=== Data extract ===

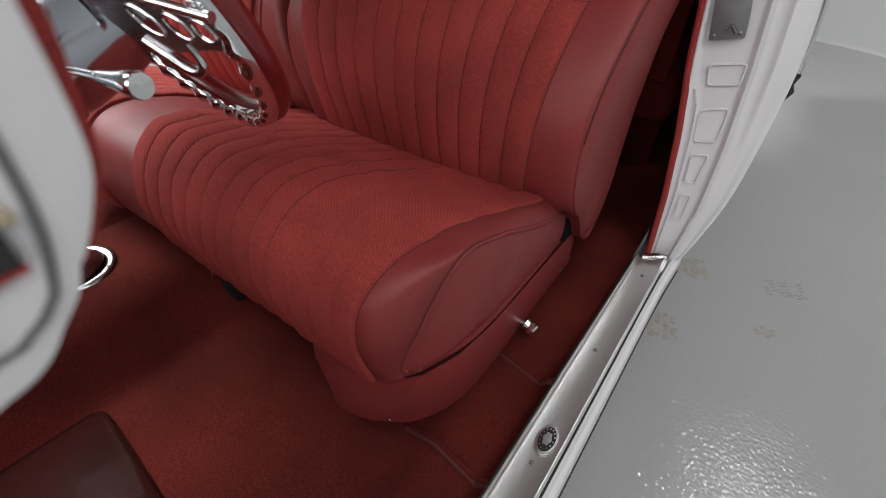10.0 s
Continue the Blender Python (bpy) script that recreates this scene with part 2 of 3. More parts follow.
# Rear door post, facing forward: inner and outer edges by height.
POST = [(0.350, 0.741, 0.782), (0.404, 0.741, 0.803), (0.53, 0.733, 0.829), (0.646, 0.719, 0.835), (0.77, 0.697, 0.835), (0.86, 0.687, 0.825),
        (0.90, 0.683, 0.817), (0.93, 0.681, 0.803), (0.955, 0.679, 0.775), (0.975, 0.678, 0.744), (1.02, 0.673, 0.733), (1.13, 0.659, 0.714), (1.26, 0.642, 0.691), (1.33, 0.628, 0.672)]
rows = []
for z in np.linspace(0.35, 1.335, 90):
    a, b = lerp_table(POST, z)
    low = 1 - ease((z - 0.93) / 0.08)
    row = []
    for s in np.linspace(0, 1, 64):
        x = a + (b - a) * s
        bead = 0.045 + 0.10 * ease((0.745 - z) / 0.05)
        lip = -0.008 * math.exp(-((s - 0.015) / 0.03) ** 2) - 0.005 * math.exp(-((s - bead) / 0.022) ** 2)
        ridge = low * (-0.010 * math.exp(-((s - 0.60) / 0.03) ** 2) - 0.009 * ease((z - 0.60) / 0.18) * math.exp(-((s - 0.80) / 0.045) ** 2) + 0.012 * ease((s - 0.60) / 0.08) + 0.016 * ease((s - 0.84) / 0.16))
        up = (1 - low) * (-0.006 * math.exp(-((s - 0.62) / 0.10) ** 2) + 0.01 * ease((s - 0.7) / 0.3))
        row.append((x, -0.004 + lip + ridge + up, z))
    rows.append(row)
part("door_post", sheet(rows, (0, 0.035, 0)), WHITE, car, "glossy white door post with pressed ridges")


def embossed(name, corners, depth, mat, parent, bead=0.0022):
    """A rounded bead round a pressed field on the post."""
    c = [np.array(p, float) for p in corners]
    pts = []
    for i in range(4):
        p, q, r = c[i - 1], c[i], c[(i + 1) % 4]
        for t in (0.0, 0.3, 0.7, 1.0):
            a, b = q + (p - q) * 0.18, q + (r - q) * 0.18
            pts.append((1 - t) ** 2 * a + 2 * t * (1 - t) * q + t * t * b)
    return part(name, tube([(x, depth, z) for x, z in pts], bead, 6, True), mat, parent)


for corners in ([(0.731, 0.735), (0.773, 0.744), (0.772, 0.775), (0.723, 0.765)], [(0.741, 0.643), (0.775, 0.650), (0.774, 0.707), (0.734, 0.696)],
                [(0.752, 0.568), (0.769, 0.569), (0.773, 0.625), (0.747, 0.620)], [(0.757, 0.487), (0.771, 0.493), (0.771, 0.545), (0.755, 0.541)]):
    embossed("pressed_panel", corners, -0.006, WHITE, car)

# Door latch plate on the post.
plate = smooth_path([(0.7105, 0.802), (0.7050, 0.830), (0.7000, 0.860), (0.7020, 0.880), (0.7150, 0.8925), (0.7310, 0.8880), (0.7410, 0.8760), (0.7470, 0.8550), (0.7520, 0.8320), (0.7550, 0.8110)], 4)
latch = part("latch_plate", prism([(x, -0.012, z) for x, z in plate + [np.array((0.7545, 0.8085)), np.array((0.7120, 0.8005))]], (0, -0.004, 0), 0.001), GREY_METAL, car, "grey zinc door latch plate")
part("latch_slot", block(0.7165, -0.0155, 0.865, 0.017, 0.003, 0.008, 0.001), BLACK, latch)
part("latch_bolt", block(0.7285, -0.019, 0.862, 0.016, 0.007, 0.010, 0.002, Euler((0, 0.15, 0)).to_matrix()), BRASS, latch, "yellowed latch bolt")
for x, z in [(0.7165, 0.884), (0.7160, 0.8065), (0.7480, 0.8145)]:
    part("screw", lathe([(0, 0), (0.0, 0.0032), (0.0012, 0.0028), (0.002, 0)], (x, -0.0158, z), (0, -1, 0), 10), GREY_METAL, latch)
part("latch_roller", tube([(0.726, -0.018, 0.818), (0.735, -0.020, 0.824), (0.742, -0.018, 0.815)], 0.003, 8), GREY_METAL, latch)

# Cloth welt along the door opening: up the post, round the corner and forward under the roof rail.
welt = [(lerp_table(POST, z)[0] - 0.0025, -0.010, z) for z in np.linspace(0.385, 1.24, 24)]
welt += [(0.629, -0.02, 1.285), (0.616, -0.05, 1.318), (0.602, -0.12, 1.328), (0.595, -0.25, 1.3170), (0.590, -0.44, 1.2885), (0.584, -0.62, 1.2560), (0.579, -0.8, 1.2090)]
part("welt", tube(smooth_path(welt, 3), 0.0058, 8), WINDLACE, car, "red cloth welt round the door opening")

# Roof rail over the open door, seen from below, with its gutter.
RAIL = [(-1.0, 1.175), (-0.8, 1.222), (-0.62, 1.268), (-0.44, 1.300), (-0.25, 1.328), (-0.1, 1.340), (0.02, 1.338)]
rows, groove = [], []
for y in np.linspace(-0.86, 0.02, 30):
    z = lerp_table(RAIL, y)[0]
    ix = 0.597 + 0.018 * ease((y + 0.24) / 0.26) - 0.02 * ease(-(y + 0.4) / 0.6)
    wide = (0.681 - 0.012 * ease(-(y + 0.4) / 0.6) - ix) / 0.084
    rows.append([(ix + wide * a, y, z + b) for a, b in ((0, -0.003), (0.012, -0.008), (0.030, -0.009), (0.046, -0.009), (0.051, -0.018), (0.057, -0.019), (0.060, -0.013), (0.065, -0.013), (0.067, -0.017), (0.076, -0.019), (0.0785, -0.016), (0.077, -0.005), (0.060, 0.035))])
    groove.append((ix + wide * 0.0625, y, z - 0.0145))
part("roof_rail", sheet(rows, (0, 0, 0.012)), WHITE, car, "white roof rail with rain gutter")
part("gutter_seal", tube(groove[:-1], 0.0019, 6), BLACK, car)
inner = smooth_path([(0.642, -0.003, 1.225), (0.628, -0.014, 1.285), (0.615, -0.046, 1.319), (0.604, -0.12, 1.330), (0.597, -0.25, 1.3185), (0.592, -0.44, 1.290), (0.586, -0.62, 1.2575), (0.580, -0.85, 1.1985)], 5)
outer = smooth_path([(0.664, -0.003, 1.225), (0.656, -0.014, 1.288), (0.650, -0.040, 1.318), (0.646, -0.12, 1.3265), (0.640, -0.25, 1.3165), (0.635, -0.44, 1.2880), (0.629, -0.62, 1.2555), (0.622, -0.85, 1.1965)], 5)
part("rail_face", sheet([inner, [(np.array(p) + np.array(q)) / 2 + (0, -0.002, -0.001) for p, q in zip(inner, outer)], outer], (0, 0.004, 0.006)), WHITE, car, "white inner face of the roof rail")
part("drip_rail", tube(smooth_path([(0.678, 0.01, 1.319), (0.680, 0.10, 1.330), (0.681, 0.22, 1.347), (0.678, 0.40, 1.372)], 5), 0.006, 8, False, 0.6), WHITE, car, "white drip rail behind the door opening")
part("rubber_stop", block(0.655, -0.022, 1.318, 0.011, 0.012, 0.013, 0.002), BLACK, car, "black rubber door stop")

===

• [The exercise]:
From the material above, copy everything exactly but the pictures.

• [Completed exercise]:
10.0 s
Continue the Blender Python (bpy) script that recreates this scene with part 2 of 3. More parts follow.
# Rear door post, facing forward: inner and outer edges by height.
POST = [(0.350, 0.741, 0.782), (0.404, 0.741, 0.803), (0.53, 0.733, 0.829), (0.646, 0.719, 0.835), (0.77, 0.697, 0.835), (0.86, 0.687, 0.825),
        (0.90, 0.683, 0.817), (0.93, 0.681, 0.803), (0.955, 0.679, 0.775), (0.975, 0.678, 0.744), (1.02, 0.673, 0.733), (1.13, 0.659, 0.714), (1.26, 0.642, 0.691), (1.33, 0.628, 0.672)]
rows = []
for z in np.linspace(0.35, 1.335, 90):
    a, b = lerp_table(POST, z)
    low = 1 - ease((z - 0.93) / 0.08)
    row = []
    for s in np.linspace(0, 1, 64):
        x = a + (b - a) * s
        bead = 0.045 + 0.10 * ease((0.745 - z) / 0.05)
        lip = -0.008 * math.exp(-((s - 0.015) / 0.03) ** 2) - 0.005 * math.exp(-((s - bead) / 0.022) ** 2)
        ridge = low * (-0.010 * math.exp(-((s - 0.60) / 0.03) ** 2) - 0.009 * ease((z - 0.60) / 0.18) * math.exp(-((s - 0.80) / 0.045) ** 2) + 0.012 * ease((s - 0.60) / 0.08) + 0.016 * ease((s - 0.84) / 0.16))
        up = (1 - low) * (-0.006 * math.exp(-((s - 0.62) / 0.10) ** 2) + 0.01 * ease((s - 0.7) / 0.3))
        row.append((x, -0.004 + lip + ridge + up, z))
    rows.append(row)
part("door_post", sheet(rows, (0, 0.035, 0)), WHITE, car, "glossy white door post with pressed ridges")


def embossed(name, corners, depth, mat, parent, bead=0.0022):
    """A rounded bead round a pressed field on the post."""
    c = [np.array(p, float) for p in corners]
    pts = []
    for i in range(4):
        p, q, r = c[i - 1], c[i], c[(i + 1) % 4]
        for t in (0.0, 0.3, 0.7, 1.0):
            a, b = q + (p - q) * 0.18, q + (r - q) * 0.18
            pts.append((1 - t) ** 2 * a + 2 * t * (1 - t) * q + t * t * b)
    return part(name, tube([(x, depth, z) for x, z in pts], bead, 6, True), mat, parent)


for corners in ([(0.731, 0.735), (0.773, 0.744), (0.772, 0.775), (0.723, 0.765)], [(0.741, 0.643), (0.775, 0.650), (0.774, 0.707), (0.734, 0.696)],
                [(0.752, 0.568), (0.769, 0.569), (0.773, 0.625), (0.747, 0.620)], [(0.757, 0.487), (0.771, 0.493), (0.771, 0.545), (0.755, 0.541)]):
    embossed("pressed_panel", corners, -0.006, WHITE, car)

# Door latch plate on the post.
plate = smooth_path([(0.7105, 0.802), (0.7050, 0.830), (0.7000, 0.860), (0.7020, 0.880), (0.7150, 0.8925), (0.7310, 0.8880), (0.7410, 0.8760), (0.7470, 0.8550), (0.7520, 0.8320), (0.7550, 0.8110)], 4)
latch = part("latch_plate", prism([(x, -0.012, z) for x, z in plate + [np.array((0.7545, 0.8085)), np.array((0.7120, 0.8005))]], (0, -0.004, 0), 0.001), GREY_METAL, car, "grey zinc door latch plate")
part("latch_slot", block(0.7165, -0.0155, 0.865, 0.017, 0.003, 0.008, 0.001), BLACK, latch)
part("latch_bolt", block(0.7285, -0.019, 0.862, 0.016, 0.007, 0.010, 0.002, Euler((0, 0.15, 0)).to_matrix()), BRASS, latch, "yellowed latch bolt")
for x, z in [(0.7165, 0.884), (0.7160, 0.8065), (0.7480, 0.8145)]:
    part("screw", lathe([(0, 0), (0.0, 0.0032), (0.0012, 0.0028), (0.002, 0)], (x, -0.0158, z), (0, -1, 0), 10), GREY_METAL, latch)
part("latch_roller", tube([(0.726, -0.018, 0.818), (0.735, -0.020, 0.824), (0.742, -0.018, 0.815)], 0.003, 8), GREY_METAL, latch)

# Cloth welt along the door opening: up the post, round the corner and forward under the roof rail.
welt = [(lerp_table(POST, z)[0] - 0.0025, -0.010, z) for z in np.linspace(0.385, 1.24, 24)]
welt += [(0.629, -0.02, 1.285), (0.616, -0.05, 1.318), (0.602, -0.12, 1.328), (0.595, -0.25, 1.3170), (0.590, -0.44, 1.2885), (0.584, -0.62, 1.2560), (0.579, -0.8, 1.2090)]
part("welt", tube(smooth_path(welt, 3), 0.0058, 8), WINDLACE, car, "red cloth welt round the door opening")

# Roof rail over the open door, seen from below, with its gutter.
RAIL = [(-1.0, 1.175), (-0.8, 1.222), (-0.62, 1.268), (-0.44, 1.300), (-0.25, 1.328), (-0.1, 1.340), (0.02, 1.338)]
rows, groove = [], []
for y in np.linspace(-0.86, 0.02, 30):
    z = lerp_table(RAIL, y)[0]
    ix = 0.597 + 0.018 * ease((y + 0.24) / 0.26) - 0.02 * ease(-(y + 0.4) / 0.6)
    wide = (0.681 - 0.012 * ease(-(y + 0.4) / 0.6) - ix) / 0.084
    rows.append([(ix + wide * a, y, z + b) for a, b in ((0, -0.003), (0.012, -0.008), (0.030, -0.009), (0.046, -0.009), (0.051, -0.018), (0.057, -0.019), (0.060, -0.013), (0.065, -0.013), (0.067, -0.017), (0.076, -0.019), (0.0785, -0.016), (0.077, -0.005), (0.060, 0.035))])
    groove.append((ix + wide * 0.0625, y, z - 0.0145))
part("roof_rail", sheet(rows, (0, 0, 0.012)), WHITE, car, "white roof rail with rain gutter")
part("gutter_seal", tube(groove[:-1], 0.0019, 6), BLACK, car)
inner = smooth_path([(0.642, -0.003, 1.225), (0.628, -0.014, 1.285), (0.615, -0.046, 1.319), (0.604, -0.12, 1.330), (0.597, -0.25, 1.3185), (0.592, -0.44, 1.290), (0.586, -0.62, 1.2575), (0.580, -0.85, 1.1985)], 5)
outer = smooth_path([(0.664, -0.003, 1.225), (0.656, -0.014, 1.288), (0.650, -0.040, 1.318), (0.646, -0.12, 1.3265), (0.640, -0.25, 1.3165), (0.635, -0.44, 1.2880), (0.629, -0.62, 1.2555), (0.622, -0.85, 1.1965)], 5)
part("rail_face", sheet([inner, [(np.array(p) + np.array(q)) / 2 + (0, -0.002, -0.001) for p, q in zip(inner, outer)], outer], (0, 0.004, 0.006)), WHITE, car, "white inner face of the roof rail")
part("drip_rail", tube(smooth_path([(0.678, 0.01, 1.319), (0.680, 0.10, 1.330), (0.681, 0.22, 1.347), (0.678, 0.40, 1.372)], 5), 0.006, 8, False, 0.6), WHITE, car, "white drip rail behind the door opening")
part("rubber_stop", block(0.655, -0.022, 1.318, 0.011, 0.012, 0.013, 0.002), BLACK, car, "black rubber door stop")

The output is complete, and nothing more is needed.